[start]
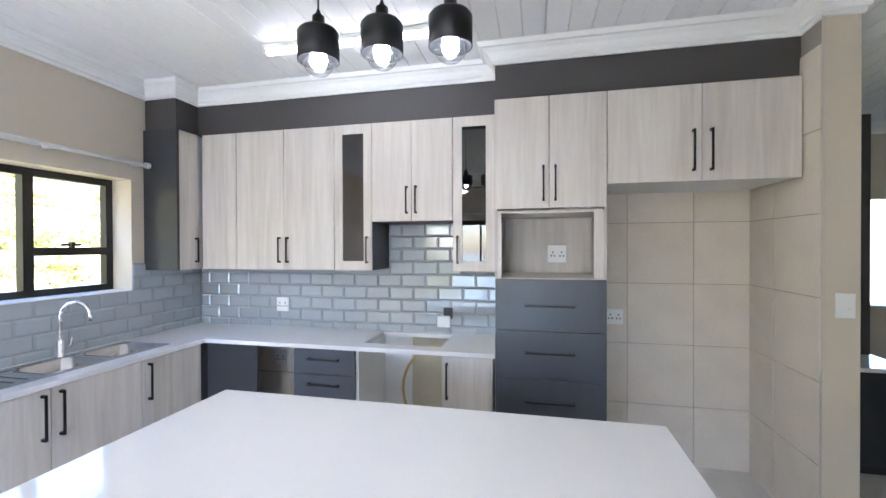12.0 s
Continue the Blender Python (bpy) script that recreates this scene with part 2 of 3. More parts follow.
# ---- plan ----
CEIL = 2.89
S, E, N, A = -0.04, 5.95, 6.10, 4.475       # inner faces: cabinet wall, window wall, sliding-door wall, socket wall
XG, YG = 6.13, 6.225                        # planes of the window frames
W1 = (5.31, 0.385, 6.015, 2.11)
W2 = (2.355, 0.345, 3.18, 2.105)
WK = (0.645, 1.25, 1.775, 2.10)
SL = (2.50, 0.05, 5.61, 2.115)
CT = 0.879                                  # worktop height
TOP = 3.05

wall_x("wall_east", E, E + 0.25, S - 0.2, N + 0.25, -0.05, TOP, [W1, W2, WK], "beige painted wall with three windows")
wall_y("wall_north", N, N + 0.25, 2.29, E, -0.05, TOP, [SL], "beige painted wall round the sliding door")
wall_y("wall_south", S - 0.2, S, 1.455, E, -0.05, TOP, [], "beige painted wall behind the kitchen units")
wall_x("wall_nib", 1.30, 1.455, -1.9, 0.73, -0.05, TOP, [], "beige nib wall beside the fridge recess")
wall_y("wall_back", -2.1, -1.9, -1.9, 1.455, -0.05, TOP, [(-1.25, 0.95, -0.4, 2.05)], "beige painted wall closing the passage")
wall_x("wall_desk", -1.9, -1.70, -1.9, 2.58, -0.05, TOP, [], "beige painted wall behind the desk")
wall_y("wall_passage", 2.40, 2.58, -2.4, -1.9, -0.05, TOP, [], "beige painted wall at the passage corner")
wall_x("wall_passage_west", -2.4, -2.2, 2.58, 6.4, -0.05, TOP, [(2.66, -0.05, 3.47, 2.11), (3.67, -0.05, 4.47, 2.11)], "beige painted passage wall with a doorway and an added opening")
wall_y("wall_bathroom", 4.60, 4.72, -2.2, -0.69, -0.05, TOP, [(-1.50, -0.05, -0.72, 2.12)], "beige painted wall with the bathroom doorway")
wall_x("wall_divider", -0.69, -0.51, 3.385, 4.72, -0.05, TOP, [], "beige nib wall at the end of the passage")
wall_y("wall_socket", A, A + 0.2, -0.51, 1.56, -0.05, TOP, [], "plain beige painted wall with a double socket")
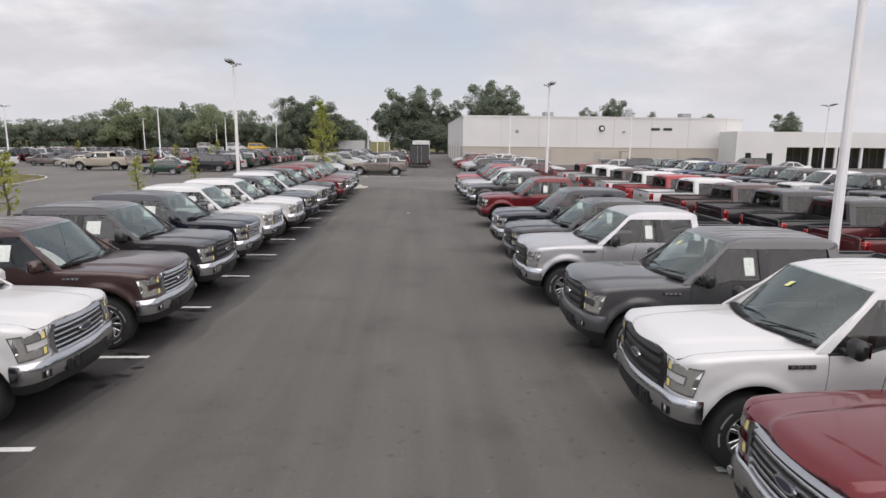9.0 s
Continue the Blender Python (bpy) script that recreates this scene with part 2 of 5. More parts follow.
M_LINE = mat("road_paint_white", (0.66, 0.66, 0.64), rough=0.8, grain=0.35, grain_scale=25.0, stain=0.35, stain_scale=2.2)
M_CONCRETE = mat("kerb_concrete", (0.46, 0.44, 0.40), rough=0.9, grain=0.25, grain_scale=30.0, stain=0.4, stain_scale=1.4, bump=0.3, bump_scale=60.0)
M_JOINT = mat("kerb_joint", (0.10, 0.10, 0.09), rough=0.9)
M_LAWN = mat("lawn_grass", (0.128, 0.134, 0.036), rough=1.0, grain=0.6, grain_scale=18.0, second=(0.215, 0.190, 0.065), stain_scale=1.3, bump=1.0, bump_scale=40.0, spec=0.1)
M_FIELD = mat("field_grass", (0.100, 0.108, 0.036), rough=1.0, grain=0.85, grain_scale=2.2, second=(0.190, 0.160, 0.072), stain_scale=0.22, bump=1.0, bump_scale=9.0, spec=0.1)
def mottled(m, layers):
    """Ragged patches of other tones over a ground material: (scale, stretch, low, high, tone, amount)."""
    n, l = m.node_tree.nodes, m.node_tree.links
    b = n["Principled BSDF"]
    out = b.inputs["Base Color"].links[0].from_socket
    co = n.new("ShaderNodeTexCoord")
    for scale, stretch, lo, hi, tone, amount in layers:
        mp = n.new("ShaderNodeMapping")
        mp.inputs["Scale"].default_value = (1, stretch, 1)
        mp.inputs["Rotation"].default_value = (0, 0, 0.6)
        l.new(co.outputs["Object"], mp.inputs[0])
        t = n.new("ShaderNodeTexNoise")
        t.inputs["Scale"].default_value, t.inputs["Detail"].default_value, t.inputs["Roughness"].default_value = scale, 8, 0.65
        l.new(mp.outputs[0], t.inputs["Vector"])
        r = n.new("ShaderNodeMapRange")
        r.inputs[1].default_value, r.inputs[2].default_value, r.inputs[4].default_value = lo, hi, amount
        l.new(t.outputs[0], r.inputs[0])
        x = n.new("ShaderNodeMix")
        x.data_type = "RGBA"
        l.new(r.outputs[0], x.inputs[0])
        l.new(out, x.inputs[6])
        x.inputs[7].default_value = (*tone, 1)
        out = x.outputs[2]
    l.new(out, b.inputs["Base Color"])


mottled(M_FIELD, [(0.11, 1.0, 0.48, 0.62, (0.200, 0.170, 0.062), 0.7), (0.30, 0.5, 0.54, 0.66, (0.075, 0.066, 0.030), 0.75), (0.9, 0.8, 0.56, 0.68, (0.060, 0.052, 0.028), 0.8), (2.6, 1.0, 0.58, 0.70, (0.260, 0.220, 0.105), 0.6), (6.0, 1.0, 0.60, 0.70, (0.050, 0.050, 0.024), 0.7)])
mottled(M_LAWN, [(0.5, 1.0, 0.50, 0.64, (0.190, 0.165, 0.055), 0.5), (3.0, 1.0, 0.58, 0.70, (0.075, 0.085, 0.022), 0.6), (14.0, 1.0, 0.58, 0.70, (0.240, 0.215, 0.090), 0.5)])
M_SOIL = mat("bare_soil", (0.16, 0.13, 0.10), rough=1.0, grain=0.5, grain_scale=9.0, second=(0.085, 0.075, 0.045), stain_scale=0.8, bump=0.8, bump_scale=20.0)
M_MULCH = mat("bark_mulch", (0.130, 0.103, 0.080), rough=1.0, grain=0.6, grain_scale=26.0, bump=1.0, bump_scale=50.0)
M_POLE = mat("pole_white_paint", (0.72, 0.71, 0.72), rough=0.45, stain=0.15, stain_scale=1.0, grain=0.08, grain_scale=30.0)
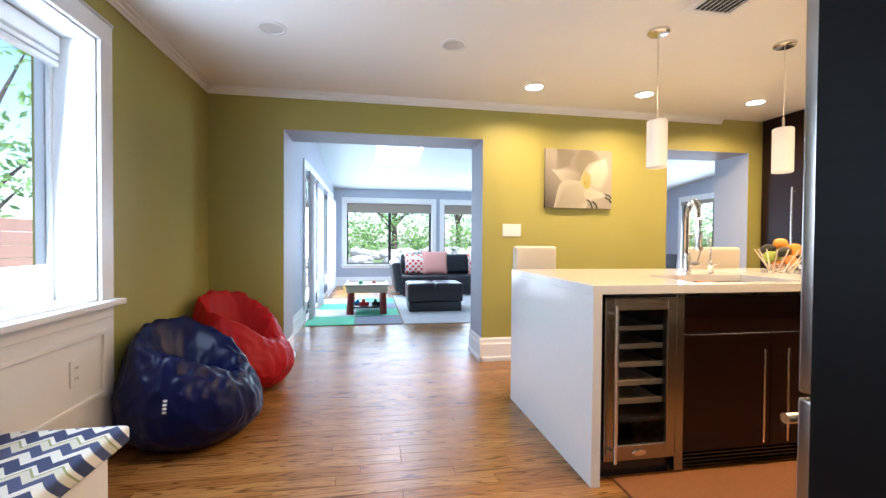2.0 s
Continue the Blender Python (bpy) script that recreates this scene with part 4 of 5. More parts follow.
# refrigerator in a dark surround
pnl = thing("fridge_surround", 2.4, 3.0, 0, "dark full-height panel and cabinet round the refrigerator", "cabinet")
SURR = material("black_brown_panel", (0.004, 0.0036, 0.0036), 0.5, var=0.3, scale=(3, 3, 30))
SURR.node_tree.nodes["Principled BSDF"].inputs["Specular IOR Level"].default_value = 0.12
part("side_panel", boxes((1.925, 1.950, 2.715, 3.375, 0, H - 0.002)), SURR, pnl)
part("upper_cabinet", boxes((1.952, 3.05, 2.715, 3.36, 1.80, H - 0.002), bevel=0.002), ESPRESSO, pnl)
fr = thing("refrigerator", 2.5, 3.05, 0, "wide stainless French-door refrigerator with long bar handles", "refrigerator")
part("body", boxes((1.953, 3.045, 2.72, 3.385, 0.03, 1.785)), SURR, fr)
for x0, x1, hx in ((1.952, 2.497, 2.40), (2.503, 3.048, 2.60)):
    d = part("door", boxes((x0, x1, 3.390, 3.430, 0.735, 1.785), bevel=0.008, seg=3), STEEL, fr, smooth=True)
    bm = rods(((hx, 3.52, 0.755), (hx, 3.52, 1.72), 0.0145), ((hx, 3.52, 0.86), (hx, 3.430, 0.86), 0.010), ((hx, 3.52, 1.62), (hx, 3.430, 1.62), 0.010), seg=16)
    part("handle", bm, STEEL_H, d, "long round steel handle", smooth=True)
d = part("freezer_drawer", boxes((1.952, 3.048, 3.390, 3.430, 0.09, 0.722), bevel=0.008, seg=3), STEEL, fr, smooth=True)
bm = rods(((2.02, 3.52, 0.625), (2.98, 3.52, 0.625), 0.0145), ((2.12, 3.52, 0.625), (2.12, 3.430, 0.625), 0.010), ((2.88, 3.52, 0.625), (2.88, 3.430, 0.625), 0.010), seg=16)
part("handle", bm, STEEL_H, d, "long round steel handle", smooth=True)
part("kick_plate", boxes((1.96, 3.04, 3.34, 3.36, 0.0, 0.085)), BLACK, fr)

# picture: pale lily on canvas
px0, px1, pz0, pz1 = 2.509, 3.187, 1.431, 1.990
pic = thing("canvas_picture", 2.85, YG, pz0, "canvas print of a pale lily with a yellow centre", "picture")
YELP = material("print_yellow_stamen", (0.50, 0.40, 0.08), 0.6)


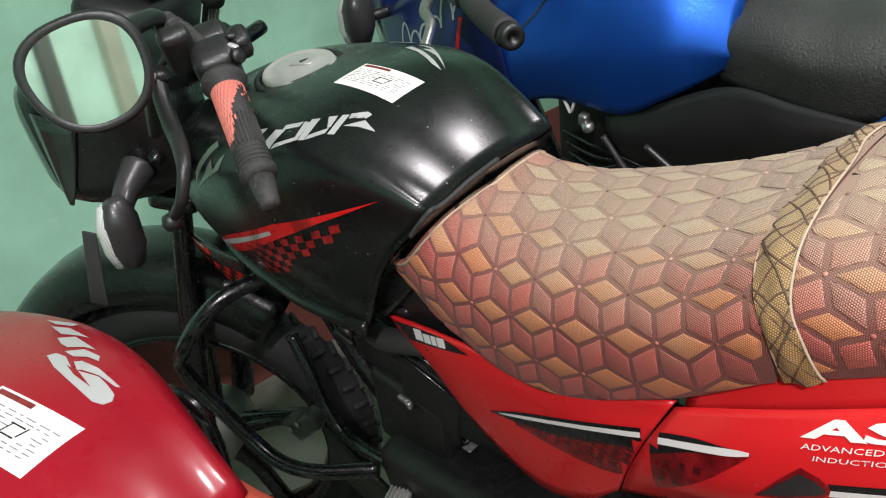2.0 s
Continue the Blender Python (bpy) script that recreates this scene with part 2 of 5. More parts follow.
    t.links.new(dots.outputs[0], bp.inputs["Height"])
    t.links.new(bp.outputs[0], b.inputs["Normal"])
    return m


# First colour for the flanks, second for the crown, paled for light from above
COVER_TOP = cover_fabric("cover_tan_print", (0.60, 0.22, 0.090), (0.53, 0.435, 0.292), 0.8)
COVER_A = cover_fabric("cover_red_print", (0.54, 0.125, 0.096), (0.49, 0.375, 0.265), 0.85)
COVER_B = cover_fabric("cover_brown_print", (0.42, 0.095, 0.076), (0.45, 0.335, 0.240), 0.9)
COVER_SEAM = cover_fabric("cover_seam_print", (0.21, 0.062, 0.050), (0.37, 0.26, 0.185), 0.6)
COVER_BAND = cover_fabric("cover_band_print", (0.40, 0.23, 0.075), (0.40, 0.30, 0.15), 0.85)
BAND_LINE = surface("dark_band_print", (0.10, 0.058, 0.036), 0.7, vary=0.3, scale=60)
PIPING = surface("cream_piping", (0.42, 0.33, 0.24), 0.6, vary=0.2, scale=60)


# ---------------------------------------------------------------- mesh helpers
def part(name, bm, material, parent=None, label="", smooth=True, mods=()):
    """Links a bmesh as one mesh object under a thing or a part."""
    me = bpy.data.meshes.new(name)
    bm.to_mesh(me)
    bm.free()
    me.materials.append(material)
    if smooth:
        me.shade_smooth()
    ob = new(name, me)
    if parent is not None:
        ob.parent = parent
    if label:
        tagged(ob, label)
    return ob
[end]
• [TASK DETAILS]:
Copy out every line of the listing that includes the string "recreates".

• [THE SOLUTION]:
Continue the Blender Python (bpy) script that recreates this scene with part 2 of 3. More parts follow.
Continue the Blender Python (bpy) script that recreates this scene with part 2 of 5. More parts follow.
Continue the Blender Python (bpy) script that recreates this scene with part 4 of 5. More parts follow.
Continue the Blender Python (bpy) script that recreates this scene with part 2 of 5. More parts follow.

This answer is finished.